Data section:
· · · · · · ·

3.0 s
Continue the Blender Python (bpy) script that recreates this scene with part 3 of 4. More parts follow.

· · · · · · ·

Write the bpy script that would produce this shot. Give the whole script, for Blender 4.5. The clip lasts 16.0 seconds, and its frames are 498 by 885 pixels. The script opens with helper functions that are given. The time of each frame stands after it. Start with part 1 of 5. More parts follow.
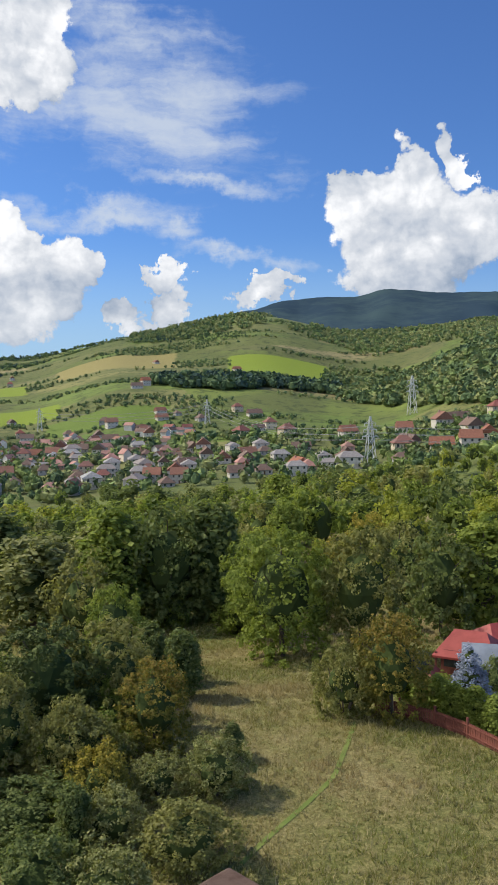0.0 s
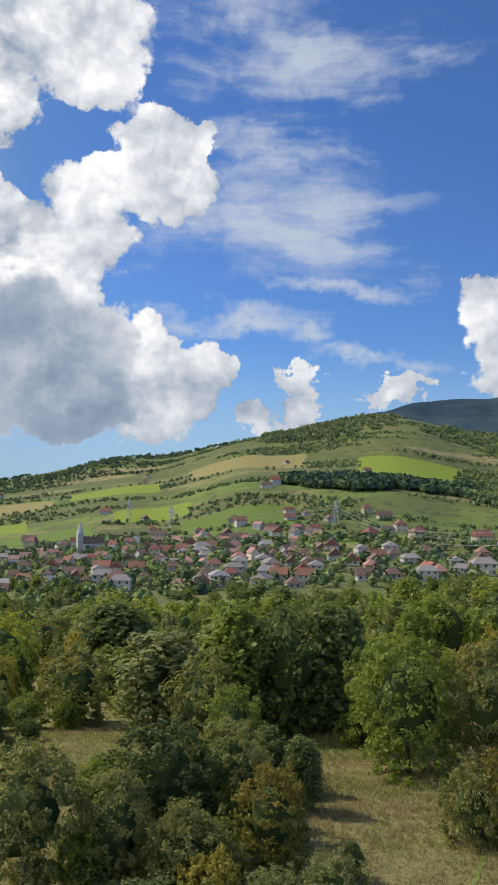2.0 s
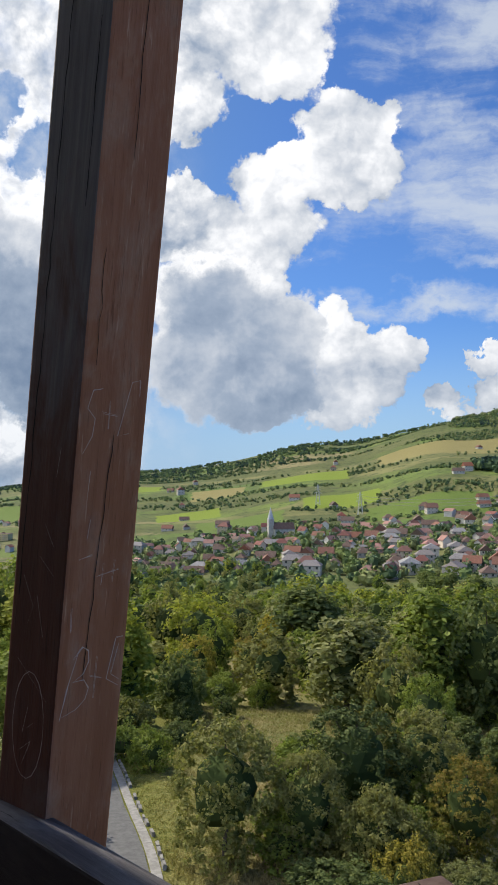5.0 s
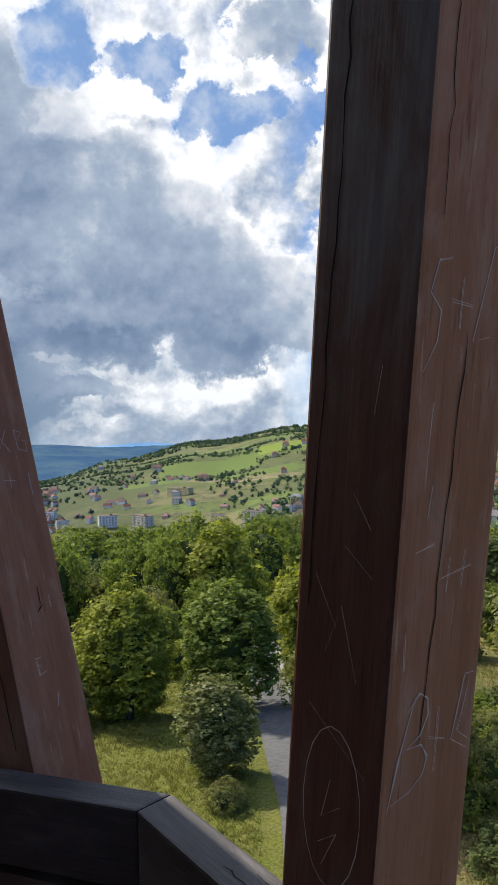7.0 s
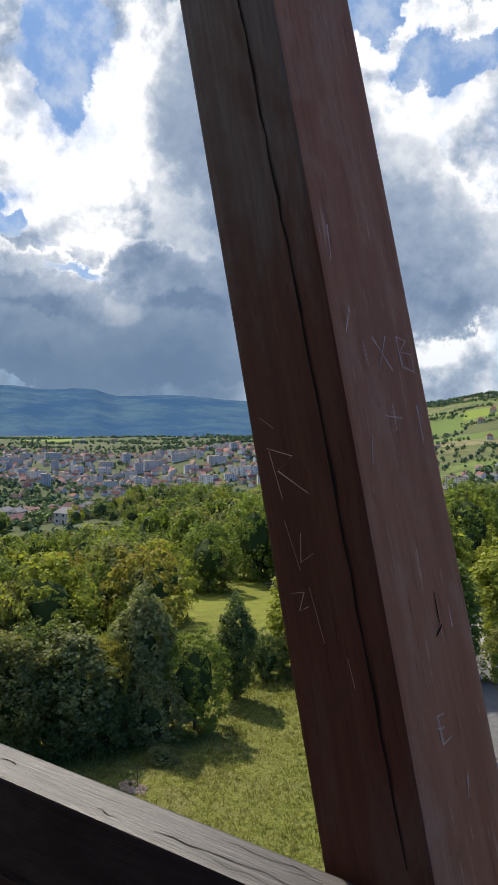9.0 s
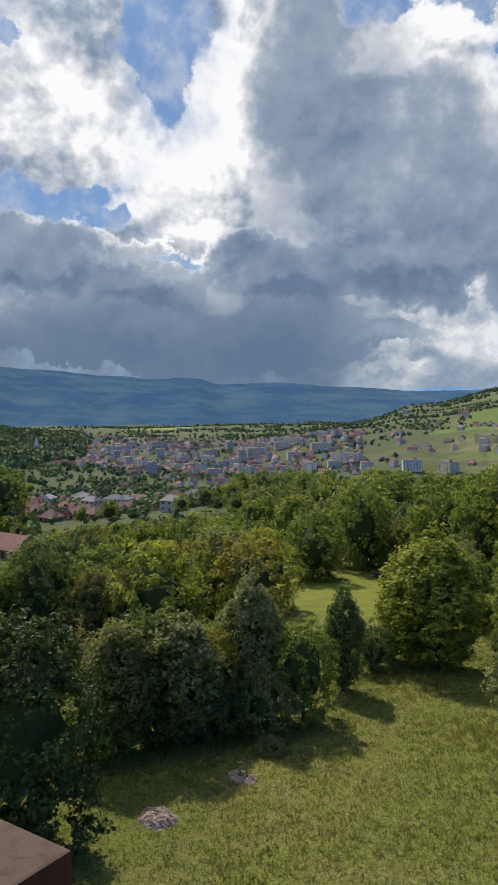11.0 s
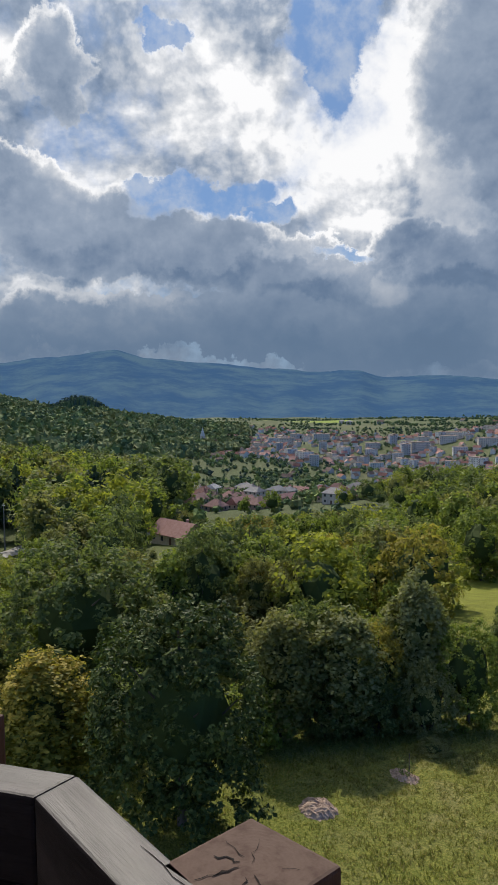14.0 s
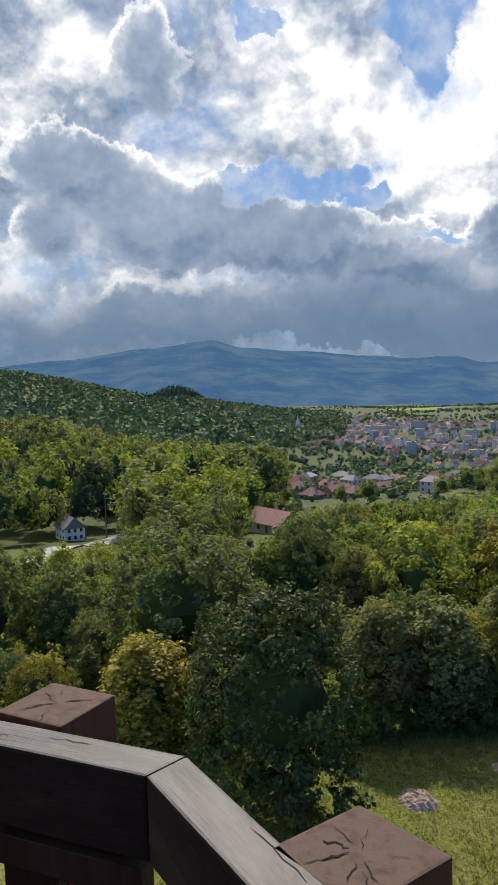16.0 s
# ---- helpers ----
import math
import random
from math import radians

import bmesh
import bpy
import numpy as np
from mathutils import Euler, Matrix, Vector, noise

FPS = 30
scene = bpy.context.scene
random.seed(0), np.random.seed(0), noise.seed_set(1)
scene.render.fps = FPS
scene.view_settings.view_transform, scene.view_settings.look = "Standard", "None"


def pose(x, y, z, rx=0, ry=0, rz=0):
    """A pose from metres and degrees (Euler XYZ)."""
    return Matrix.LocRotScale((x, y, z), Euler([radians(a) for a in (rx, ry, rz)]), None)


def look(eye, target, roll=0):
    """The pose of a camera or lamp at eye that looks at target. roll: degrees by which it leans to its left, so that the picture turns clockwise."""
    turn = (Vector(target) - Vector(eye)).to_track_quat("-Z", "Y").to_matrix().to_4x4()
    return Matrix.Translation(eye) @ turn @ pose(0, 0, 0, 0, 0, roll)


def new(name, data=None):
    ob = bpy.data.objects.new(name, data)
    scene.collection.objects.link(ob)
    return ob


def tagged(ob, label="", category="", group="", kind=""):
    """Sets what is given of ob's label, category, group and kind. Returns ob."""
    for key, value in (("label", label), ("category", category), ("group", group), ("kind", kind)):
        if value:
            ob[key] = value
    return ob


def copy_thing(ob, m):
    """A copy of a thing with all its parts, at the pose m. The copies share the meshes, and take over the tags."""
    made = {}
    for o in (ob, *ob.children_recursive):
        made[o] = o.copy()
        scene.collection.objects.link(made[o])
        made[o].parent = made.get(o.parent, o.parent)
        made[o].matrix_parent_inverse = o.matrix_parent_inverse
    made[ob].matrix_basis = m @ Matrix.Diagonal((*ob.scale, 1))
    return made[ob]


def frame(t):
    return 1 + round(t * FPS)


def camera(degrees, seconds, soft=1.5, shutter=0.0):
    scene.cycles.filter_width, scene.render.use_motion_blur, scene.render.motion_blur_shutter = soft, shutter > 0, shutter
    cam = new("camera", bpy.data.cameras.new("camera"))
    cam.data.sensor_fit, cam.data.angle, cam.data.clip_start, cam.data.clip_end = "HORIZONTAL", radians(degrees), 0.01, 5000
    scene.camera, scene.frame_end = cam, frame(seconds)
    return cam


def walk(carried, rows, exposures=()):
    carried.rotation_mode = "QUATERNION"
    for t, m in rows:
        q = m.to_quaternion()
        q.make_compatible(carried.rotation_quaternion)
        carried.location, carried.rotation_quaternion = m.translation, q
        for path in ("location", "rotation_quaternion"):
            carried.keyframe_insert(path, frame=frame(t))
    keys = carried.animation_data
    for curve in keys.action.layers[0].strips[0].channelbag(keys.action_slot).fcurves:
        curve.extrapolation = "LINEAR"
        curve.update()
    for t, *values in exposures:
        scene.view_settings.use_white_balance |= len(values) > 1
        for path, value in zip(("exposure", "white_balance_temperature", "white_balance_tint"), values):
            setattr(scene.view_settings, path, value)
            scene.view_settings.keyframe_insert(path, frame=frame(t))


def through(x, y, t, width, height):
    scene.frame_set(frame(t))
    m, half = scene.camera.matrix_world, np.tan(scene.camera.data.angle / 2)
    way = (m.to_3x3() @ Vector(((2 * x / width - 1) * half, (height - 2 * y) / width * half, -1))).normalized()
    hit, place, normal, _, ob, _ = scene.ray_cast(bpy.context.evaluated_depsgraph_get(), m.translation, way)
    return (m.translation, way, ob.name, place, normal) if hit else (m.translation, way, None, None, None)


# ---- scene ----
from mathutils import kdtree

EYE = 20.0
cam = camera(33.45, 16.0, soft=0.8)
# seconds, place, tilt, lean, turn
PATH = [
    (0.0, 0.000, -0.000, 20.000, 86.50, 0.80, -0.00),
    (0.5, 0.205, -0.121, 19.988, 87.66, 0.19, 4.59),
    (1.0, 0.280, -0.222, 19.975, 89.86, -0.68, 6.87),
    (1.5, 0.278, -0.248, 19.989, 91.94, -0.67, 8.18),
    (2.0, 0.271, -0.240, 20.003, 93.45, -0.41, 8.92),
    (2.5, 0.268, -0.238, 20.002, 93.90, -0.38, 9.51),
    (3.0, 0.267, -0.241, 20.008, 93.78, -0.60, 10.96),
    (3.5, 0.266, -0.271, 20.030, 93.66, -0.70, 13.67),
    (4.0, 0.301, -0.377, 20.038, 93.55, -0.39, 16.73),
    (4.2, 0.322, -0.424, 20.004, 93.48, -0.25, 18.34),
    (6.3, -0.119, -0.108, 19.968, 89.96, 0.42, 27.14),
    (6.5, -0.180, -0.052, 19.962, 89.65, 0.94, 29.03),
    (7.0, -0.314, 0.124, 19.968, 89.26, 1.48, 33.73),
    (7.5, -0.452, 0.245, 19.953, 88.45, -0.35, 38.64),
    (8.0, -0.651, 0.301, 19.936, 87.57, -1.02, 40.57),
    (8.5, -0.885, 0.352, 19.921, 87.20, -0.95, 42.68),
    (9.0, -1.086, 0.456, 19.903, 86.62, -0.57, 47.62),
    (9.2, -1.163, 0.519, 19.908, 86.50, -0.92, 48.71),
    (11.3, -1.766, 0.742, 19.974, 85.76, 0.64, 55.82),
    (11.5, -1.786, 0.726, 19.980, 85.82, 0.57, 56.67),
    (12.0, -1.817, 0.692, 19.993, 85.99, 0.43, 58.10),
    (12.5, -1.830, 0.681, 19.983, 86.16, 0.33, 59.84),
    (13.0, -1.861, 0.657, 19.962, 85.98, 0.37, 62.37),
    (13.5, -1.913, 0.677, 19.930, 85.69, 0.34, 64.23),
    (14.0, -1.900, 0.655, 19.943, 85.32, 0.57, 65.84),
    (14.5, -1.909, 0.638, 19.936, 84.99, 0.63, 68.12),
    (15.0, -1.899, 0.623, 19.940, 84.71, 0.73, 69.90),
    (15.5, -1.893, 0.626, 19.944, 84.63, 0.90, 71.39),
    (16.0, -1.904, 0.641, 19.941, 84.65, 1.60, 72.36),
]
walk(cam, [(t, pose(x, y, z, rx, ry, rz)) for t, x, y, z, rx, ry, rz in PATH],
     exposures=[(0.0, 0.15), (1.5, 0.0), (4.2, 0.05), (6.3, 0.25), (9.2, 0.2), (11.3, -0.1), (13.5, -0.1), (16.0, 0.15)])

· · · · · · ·

Short problem: The lines to transcribe begin at the line with "# ---- helpers" and end at the line with "ob[key] = value"; copy them exactly, both ends included.

Reply to the task:
# ---- helpers ----
import math
import random
from math import radians

import bmesh
import bpy
import numpy as np
from mathutils import Euler, Matrix, Vector, noise

FPS = 30
scene = bpy.context.scene
random.seed(0), np.random.seed(0), noise.seed_set(1)
scene.render.fps = FPS
scene.view_settings.view_transform, scene.view_settings.look = "Standard", "None"


def pose(x, y, z, rx=0, ry=0, rz=0):
    """A pose from metres and degrees (Euler XYZ)."""
    return Matrix.LocRotScale((x, y, z), Euler([radians(a) for a in (rx, ry, rz)]), None)


def look(eye, target, roll=0):
    """The pose of a camera or lamp at eye that looks at target. roll: degrees by which it leans to its left, so that the picture turns clockwise."""
    turn = (Vector(target) - Vector(eye)).to_track_quat("-Z", "Y").to_matrix().to_4x4()
    return Matrix.Translation(eye) @ turn @ pose(0, 0, 0, 0, 0, roll)


def new(name, data=None):
    ob = bpy.data.objects.new(name, data)
    scene.collection.objects.link(ob)
    return ob


def tagged(ob, label="", category="", group="", kind=""):
    """Sets what is given of ob's label, category, group and kind. Returns ob."""
    for key, value in (("label", label), ("category", category), ("group", group), ("kind", kind)):
        if value:
            ob[key] = value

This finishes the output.